>> BEGIN
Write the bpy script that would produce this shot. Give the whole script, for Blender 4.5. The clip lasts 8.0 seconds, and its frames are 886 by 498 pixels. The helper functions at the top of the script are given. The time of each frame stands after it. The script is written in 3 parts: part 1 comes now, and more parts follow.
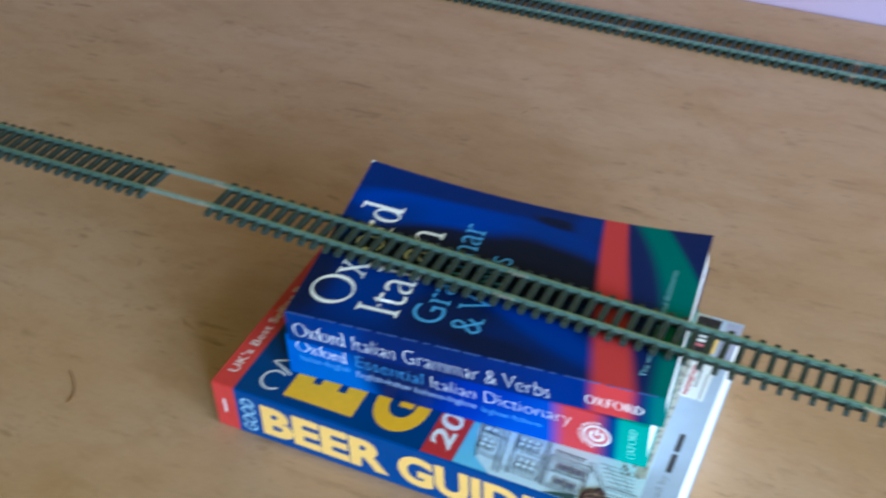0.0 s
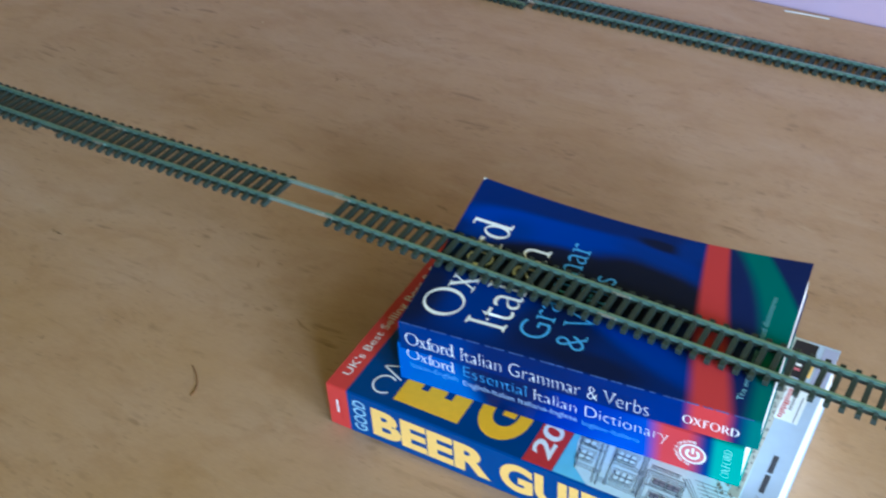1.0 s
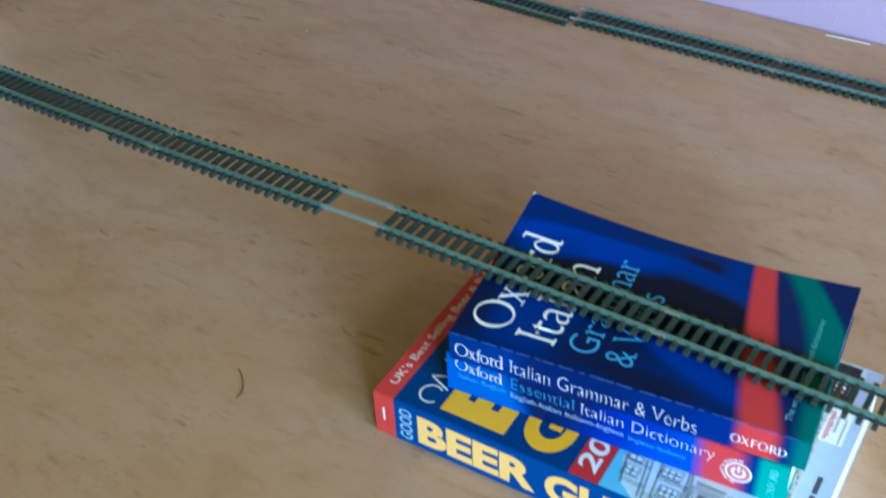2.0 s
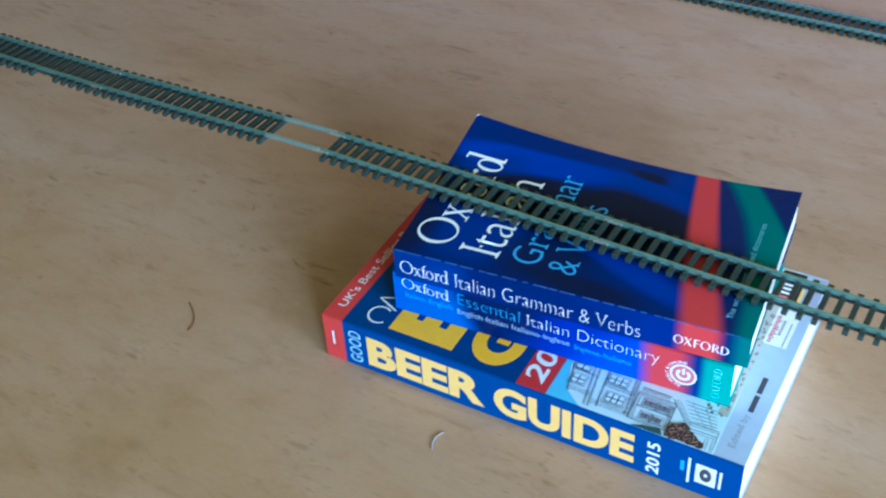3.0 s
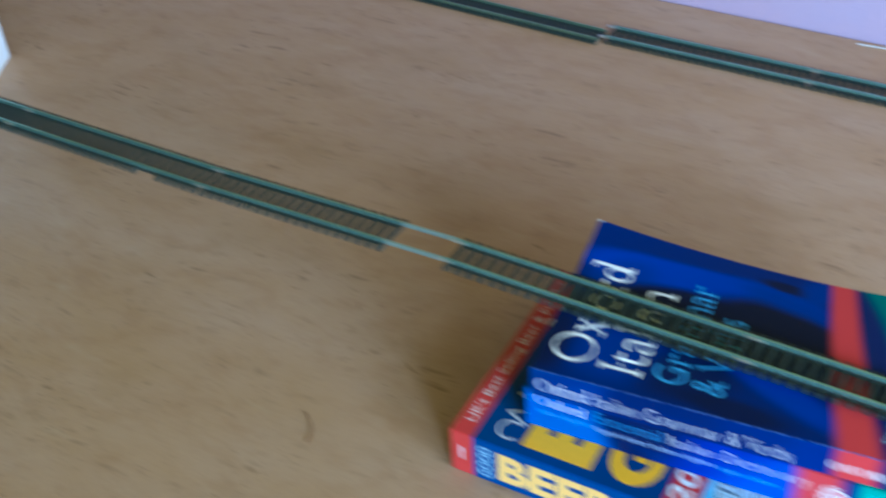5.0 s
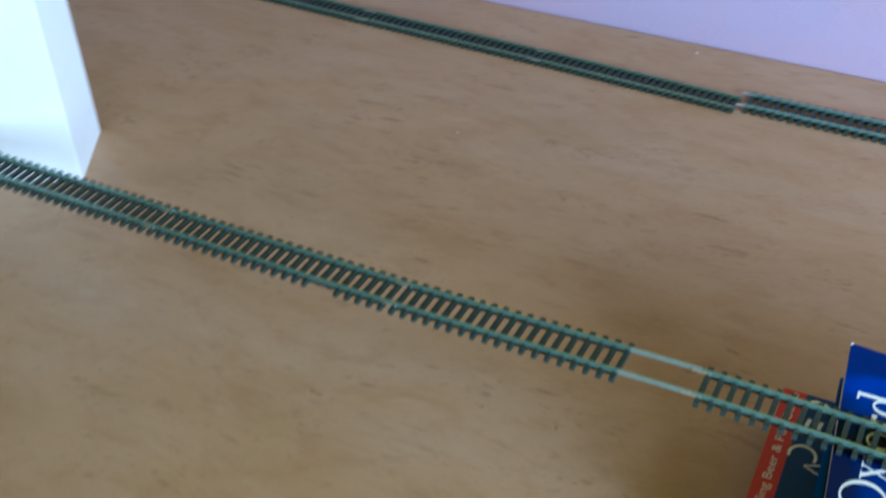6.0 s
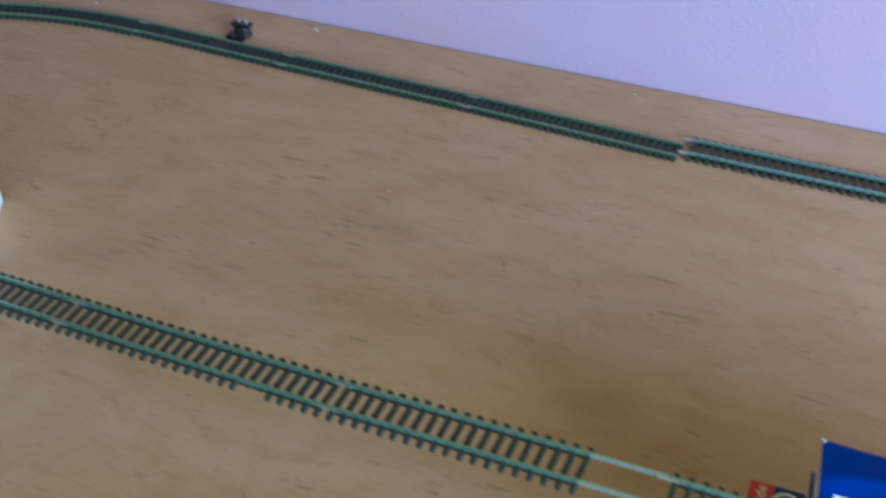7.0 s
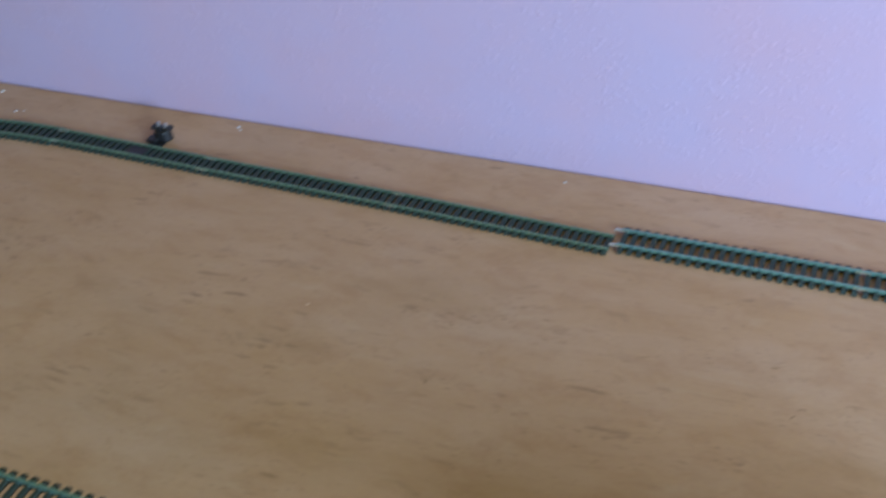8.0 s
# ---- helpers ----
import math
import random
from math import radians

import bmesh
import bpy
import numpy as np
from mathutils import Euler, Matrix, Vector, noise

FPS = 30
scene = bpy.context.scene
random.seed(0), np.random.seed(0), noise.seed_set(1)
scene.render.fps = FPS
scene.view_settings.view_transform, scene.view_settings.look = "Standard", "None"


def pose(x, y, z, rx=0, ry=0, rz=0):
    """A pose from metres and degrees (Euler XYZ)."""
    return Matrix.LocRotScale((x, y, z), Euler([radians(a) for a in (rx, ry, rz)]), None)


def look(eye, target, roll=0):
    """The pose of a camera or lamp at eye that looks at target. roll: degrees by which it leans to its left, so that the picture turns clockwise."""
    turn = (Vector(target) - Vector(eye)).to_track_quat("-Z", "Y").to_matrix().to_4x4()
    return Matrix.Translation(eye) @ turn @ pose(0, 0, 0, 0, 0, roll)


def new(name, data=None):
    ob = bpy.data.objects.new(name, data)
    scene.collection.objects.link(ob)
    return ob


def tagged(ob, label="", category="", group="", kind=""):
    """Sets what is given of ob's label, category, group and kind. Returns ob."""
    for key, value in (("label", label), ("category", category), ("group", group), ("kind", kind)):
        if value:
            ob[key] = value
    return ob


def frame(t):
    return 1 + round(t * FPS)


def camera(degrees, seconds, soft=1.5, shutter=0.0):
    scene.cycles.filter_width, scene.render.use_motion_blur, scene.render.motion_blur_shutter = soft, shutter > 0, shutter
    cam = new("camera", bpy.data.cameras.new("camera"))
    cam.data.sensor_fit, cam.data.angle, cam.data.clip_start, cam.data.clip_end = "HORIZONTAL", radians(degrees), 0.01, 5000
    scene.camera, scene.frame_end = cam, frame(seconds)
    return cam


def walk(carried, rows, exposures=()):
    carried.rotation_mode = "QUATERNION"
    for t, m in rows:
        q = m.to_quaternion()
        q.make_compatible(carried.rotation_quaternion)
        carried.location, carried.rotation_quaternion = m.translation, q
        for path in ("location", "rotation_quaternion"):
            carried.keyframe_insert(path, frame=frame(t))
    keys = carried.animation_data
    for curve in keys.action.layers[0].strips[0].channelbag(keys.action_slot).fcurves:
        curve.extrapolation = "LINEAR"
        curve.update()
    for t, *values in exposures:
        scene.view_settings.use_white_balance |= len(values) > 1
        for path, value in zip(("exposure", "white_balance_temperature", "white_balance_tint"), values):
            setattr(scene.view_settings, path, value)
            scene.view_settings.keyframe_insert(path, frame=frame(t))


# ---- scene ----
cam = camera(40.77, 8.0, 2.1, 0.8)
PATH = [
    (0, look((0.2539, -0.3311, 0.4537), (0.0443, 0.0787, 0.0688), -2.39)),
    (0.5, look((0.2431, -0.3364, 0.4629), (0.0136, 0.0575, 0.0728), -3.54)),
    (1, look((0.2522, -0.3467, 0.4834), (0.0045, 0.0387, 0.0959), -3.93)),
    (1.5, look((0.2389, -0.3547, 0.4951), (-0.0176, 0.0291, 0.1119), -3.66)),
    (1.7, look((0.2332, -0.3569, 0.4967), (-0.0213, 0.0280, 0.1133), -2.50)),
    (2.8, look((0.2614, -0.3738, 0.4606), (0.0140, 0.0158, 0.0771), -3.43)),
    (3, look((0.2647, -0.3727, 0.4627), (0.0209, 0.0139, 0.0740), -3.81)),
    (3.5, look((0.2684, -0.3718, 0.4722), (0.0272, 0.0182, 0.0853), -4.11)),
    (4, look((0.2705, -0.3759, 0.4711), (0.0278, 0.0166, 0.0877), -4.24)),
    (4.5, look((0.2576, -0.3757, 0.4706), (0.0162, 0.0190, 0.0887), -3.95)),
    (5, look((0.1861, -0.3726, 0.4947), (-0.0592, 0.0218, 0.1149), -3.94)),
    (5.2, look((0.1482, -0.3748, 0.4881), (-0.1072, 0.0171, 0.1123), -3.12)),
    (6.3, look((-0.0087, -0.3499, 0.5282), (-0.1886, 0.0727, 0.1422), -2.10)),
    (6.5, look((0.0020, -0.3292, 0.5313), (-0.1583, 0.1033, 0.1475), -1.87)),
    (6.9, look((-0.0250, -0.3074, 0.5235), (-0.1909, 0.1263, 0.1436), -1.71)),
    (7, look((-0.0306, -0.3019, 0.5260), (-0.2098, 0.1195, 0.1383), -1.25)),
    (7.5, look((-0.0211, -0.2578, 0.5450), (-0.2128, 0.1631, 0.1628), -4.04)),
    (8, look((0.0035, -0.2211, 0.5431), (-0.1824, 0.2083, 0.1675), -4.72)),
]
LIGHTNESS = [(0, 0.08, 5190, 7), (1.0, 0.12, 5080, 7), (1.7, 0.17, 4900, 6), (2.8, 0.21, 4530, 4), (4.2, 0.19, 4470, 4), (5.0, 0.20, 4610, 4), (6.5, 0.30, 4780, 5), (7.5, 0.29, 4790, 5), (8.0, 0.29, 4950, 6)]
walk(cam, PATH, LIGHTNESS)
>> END
§ Your goal:
Please print exactly, and only, the lines from the line with "scene = bpy.context.scene" to the line with "turn = (Vector(target)", both included.

§ Reply:
scene = bpy.context.scene
random.seed(0), np.random.seed(0), noise.seed_set(1)
scene.render.fps = FPS
scene.view_settings.view_transform, scene.view_settings.look = "Standard", "None"


def pose(x, y, z, rx=0, ry=0, rz=0):
    """A pose from metres and degrees (Euler XYZ)."""
    return Matrix.LocRotScale((x, y, z), Euler([radians(a) for a in (rx, ry, rz)]), None)


def look(eye, target, roll=0):
    """The pose of a camera or lamp at eye that looks at target. roll: degrees by which it leans to its left, so that the picture turns clockwise."""
    turn = (Vector(target) - Vector(eye)).to_track_quat("-Z", "Y").to_matrix().to_4x4()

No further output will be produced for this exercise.